Houve um momento até em que Max Mauro me interpelou e o clima ficou bem mais tenso. Senti que ele estava surpreso e decepcionado com o que eu estava dizendo perante aquele público. Absorvi o golpe, refleti muito em milésimos de minutos e o respeitei como sempre. Procurei lhe dizer, de forma educada, que o admirava, que respeitava e entendia sua colocação. Mas, que discordava totalmente dela. Naquele momento percebi que nunca seria um candidato da “posição” municipal. Não aceitaria distorcer minha razão.

Agora, vejo que Max Mauro e Max Filho reúnem-se com Roberto Jefferson e deixam clara sua estratégia de oposição radical ao Paulo apesar de dizerem que é ao governo. Pura semântica, na minha modesta e frágil percepção. E essa pode ser uma armadilha fatal. Transformar eleições democráticas em uma briga de rinocerontes. Algo que Luiz Paulo tem, até o momento, evitado com maestria.

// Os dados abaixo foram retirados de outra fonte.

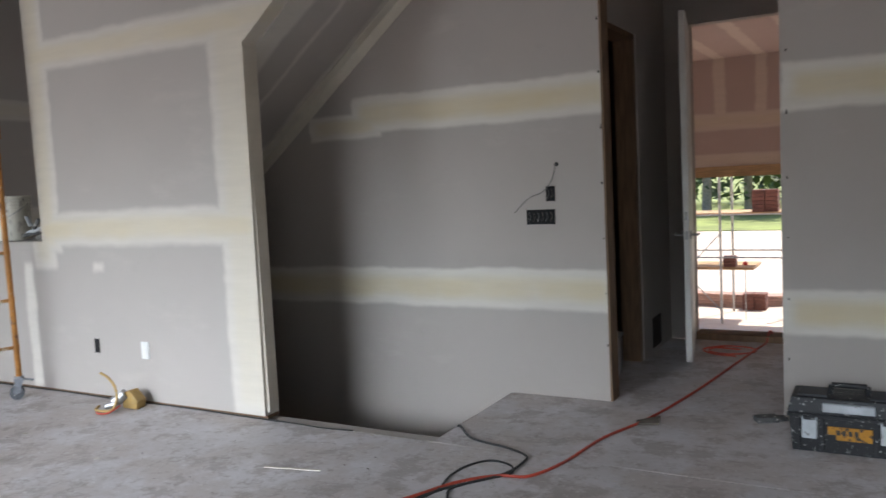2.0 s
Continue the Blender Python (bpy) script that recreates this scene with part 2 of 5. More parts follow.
def floor_material():
    """Dusty subfloor with wet brown stains round the mixing place and pale compound dust."""
    m, nt, b = nodes_of("dusty_subfloor")
    g = nt.nodes.new("ShaderNodeNewGeometry")
    pos = g.outputs["Position"]
    big, mid, fine = grain(nt, pos, 0.9, 5, 0.6), grain(nt, pos, 5.0, 6, 0.7), grain(nt, pos, 60.0, 4, 0.7)
    base = mix(nt, ramp(nt, big, 0.3, 0.7), (0.48, 0.45, 0.45), (0.60, 0.575, 0.59))
    base = mix(nt, math_node(nt, "MULTIPLY", ramp(nt, mid, 0.42, 0.68), 0.4), base, (0.66, 0.65, 0.665))
    base = mix(nt, math_node(nt, "MULTIPLY", ramp(nt, grain(nt, pos, 1.7, 6, 0.7), 0.44, 0.60), 0.65), base, (0.45, 0.395, 0.365))
    base = mix(nt, math_node(nt, "MULTIPLY", ramp(nt, grain(nt, pos, 3.1, 7, 0.75), 0.50, 0.60), 0.6), base, (0.29, 0.25, 0.23))
    base = mix(nt, math_node(nt, "MULTIPLY", ramp(nt, grain(nt, pos, 11.0, 6, 0.8), 0.54, 0.64), 0.5), base, (0.25, 0.21, 0.185))
    base = mix(nt, math_node(nt, "MULTIPLY", ramp(nt, grain(nt, pos, 26.0, 5, 0.8), 0.58, 0.66), 0.55), base, (0.78, 0.78, 0.78))
    sep = nt.nodes.new("ShaderNodeSeparateXYZ")
    nt.links.new(pos, sep.inputs[0])
    stain = None
    for cx, cy, r in ((-4.0, 2.45, 0.85), (-3.2, 2.55, 0.7), (-3.4, 1.7, 0.5), (-6.0, 3.1, 0.8), (-4.7, 1.8, 0.5), (-6.6, 3.6, 0.5)):
        dx, dy = math_node(nt, "SUBTRACT", sep.outputs[0], cx), math_node(nt, "SUBTRACT", sep.outputs[1], cy)
        d = math_node(nt, "SQRT", math_node(nt, "ADD", math_node(nt, "MULTIPLY", dx, dx), math_node(nt, "MULTIPLY", dy, dy)))
        s1 = ramp(nt, math_node(nt, "ADD", d, math_node(nt, "MULTIPLY_ADD", mid, 1.0, -0.5)), r * 1.1, r * 0.55)
        stain = s1 if stain is None else math_node(nt, "MAXIMUM", stain, s1)
    blot = math_node(nt, "MULTIPLY", stain, ramp(nt, grain(nt, pos, 3.4, 6, 0.7), 0.40, 0.53))
    base = mix(nt, math_node(nt, "MULTIPLY", blot, 0.9), base, (0.13, 0.09, 0.065))
    spots = grain(nt, pos, 17.0, 4, 0.7)
    base = mix(nt, math_node(nt, "MULTIPLY", ramp(nt, spots, 0.56, 0.68), 0.45), base, (0.33, 0.295, 0.27))
    base = mix(nt, math_node(nt, "MULTIPLY", ramp(nt, grain(nt, pos, 8.0, 5, 0.7), 0.57, 0.66), 0.32), base, (0.70, 0.705, 0.72))
    base = mix(nt, math_node(nt, "MULTIPLY", ramp(nt, fine, 0.6, 0.75), 0.4), base, (0.66, 0.64, 0.61))
    nt.links.new(base, b.inputs["Base Color"])
    nt.links.new(math_node(nt, "MULTIPLY_ADD", mid, 0.35, 0.42), b.inputs["Roughness"])
    relief(nt, b, math_node(nt, "ADD", fine, mid), 0.25, 0.004)
    return m


def leaves_material(name, col):
    return plain(name, col, 0.55, 0, 0.45, 0.6, 0.1, 5)


board_back = drywall("board_paper_back_wall", "y", [
    (-1.2, 4.3, 2.38, 2.615, 0.7), (-1.2, 4.4, 1.10, 1.38, 0.7), (0.09, 0.42, 1.3, 2.5, 0.75), (0.40, 0.73, 1.3, 2.5, 0.75),
    (-1.2, -0.95, 0, 3.3, 0.4), (-1.2, 4, 3.08, 3.3, 0.8), (3.25, 3.62, 2.5, 3.3, 0.9), (3.57, 3.90, 2.5, 3.3, 0.7),
    (2.22, 2.64, 0.0, 1.2, 0.7), (4.26, 4.45, 2.6, 3.7, 0.3), (4.76, 4.92, 2.6, 3.7, 0.3), (4.9, 7.3, 2.40, 2.64, 0.3),
    (4.9, 7.3, 1.10, 1.38, 0.3)])
board_door = drywall("board_paper_door_wall", "x", [
    (-2.44, -0.5, 1.80, 2.065, 0.9), (-2.84, -2.2, 1.77, 1.96, 0.7), (-3.4, -0.5, 0.565, 0.84, 0.9), (0.43, 5, 1.72, 1.99, 0.9), (0.43, 5, 0.485, 0.745, 0.9),
    (-0.6, 0.44, 2.53, 3.3, 0.5)], ring=(1.155, 1.13, 0.21), feather=0.018, mud=(0.66, 0.63, 0.57), tape=(0.625, 0.53, 0.34))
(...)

Defendendo, quando justo, o governador Paulo Hartung em um ambiente como aquele, eu parecia e era um ser estranho àquele ambiente. Muitos não teriam a coragem que tive. A lucidez que tive. Seria mais fácil ceder e receber a palmas da platéia. Optei pelas vaias. Hoje, tenho orgulho dessa decisão. E sempre que posso, revejo o DVD que a registrou.

A democracia torce pelo melhor. A lei dos rinocerontes deve ficar no reino animal. Naturalmente selvagem.